Récit d’un branleur est avant tout une portion prétranchée de la vie du patron fondateur de la Société des Plaintes, un émincé d’existence comme tant d’autres parts de vie à ne rien foutre, à se chercher et à survivre. Or le récurage du foie de tata Julia, aussi riche qu’alcoolique, arrive à point nommé puisqu’en confiant sa chienne Véra à Roman elle lui file, pour le bien-être de la chienne, une somme plutôt rondelette. C’est dans le Jardin des Plantes qu’il a l’idée d’ouvrir une agence, un service d’écoute dont le prix variera selon la longueur des lamentations : « Pour le fric, merci Julia et merci Véra. La chienne était une espèce de mécène. »

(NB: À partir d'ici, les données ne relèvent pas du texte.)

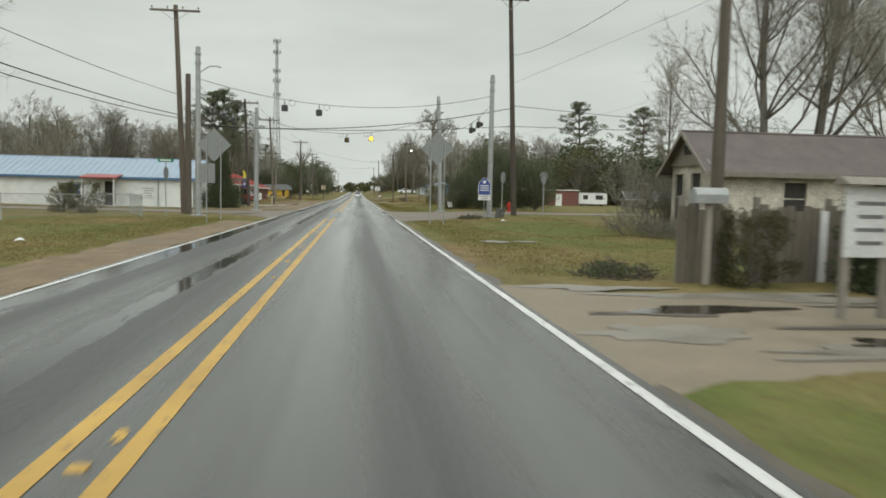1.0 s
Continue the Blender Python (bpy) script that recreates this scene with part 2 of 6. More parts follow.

Le jeune auteur de 25 ans signe ici un premier roman bien de sa génération. Ce récit me rappelle ceux de Chimo, et plus particulièrement J’ai peur qui mettait en scène un autre paumé dont le regard touchant se posait, à froid, sur les réalités d’aujourd’hui. À la mort d’un locataire de son immeuble, Roman constate : « Je n’avais jamais été ému par le moindre humain me racontant ses problèmes et j’étais là, fixe et bouleversé par trois cafards que je considérais en deuil. »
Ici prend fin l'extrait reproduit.